The negative reaction in financial markets to expectations of Donald Trump’s victory in the Presidential election clearly reflects enormous uncertainty. The uncertainty also reflects anxiety about Trump’s inexperience in public office, his foreign policies, especially given current tensions in the Middle East, a promise to build a wall along the border with Mexico, tighter immigration (deporting 11 million illegal immigrants), and a promise to materially boost military spending.
Republicans typically tend to be fiscally conservative and support deficit reductions and small government, so this may lead to potential clashes with Congress and influence whether or not.Trump will be able to implement his tax plans. A central plank of his economic policy is to cut corporate taxes from 39 percent to 15 percent, simplifying the income tax structure.

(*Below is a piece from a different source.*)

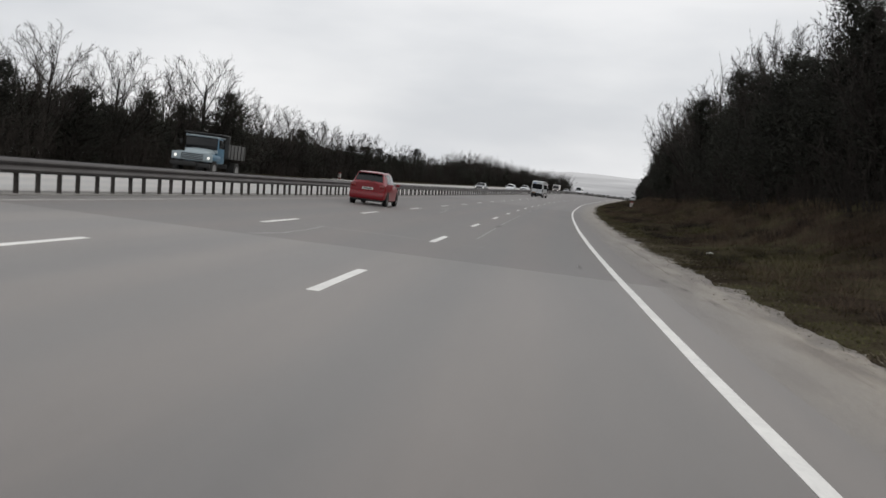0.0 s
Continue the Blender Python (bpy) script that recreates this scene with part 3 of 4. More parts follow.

Although markets moved sharply as the results unfolded and now seem to be trying to backfill some of the moves, it is plausible that given the uncertainty, these trends may run further in coming days and weeks. Safe haven assets, therefore, could remain bid (FI, EUR, JPY, CHF, etc. and high beta currencies could underperform) as the market tries to assess an appropriate risk premium for a Trump presidency, ANZ reported.
Markets will now wait to watch what Donald Trump will clarify as policy and whether emotive election rhetoric will be toned down. It will also be very important to monitor who he appoints to key offices in Washington.
Meanwhile, the landscape may change once policies actually become defined and it could be the case that expectations of lower taxes and lower regulation could be seen as positives for US growth. However, should consumer confidence and spending get a boost from the election result, the aggressive revision to expectations for a December rate increase may be overdone.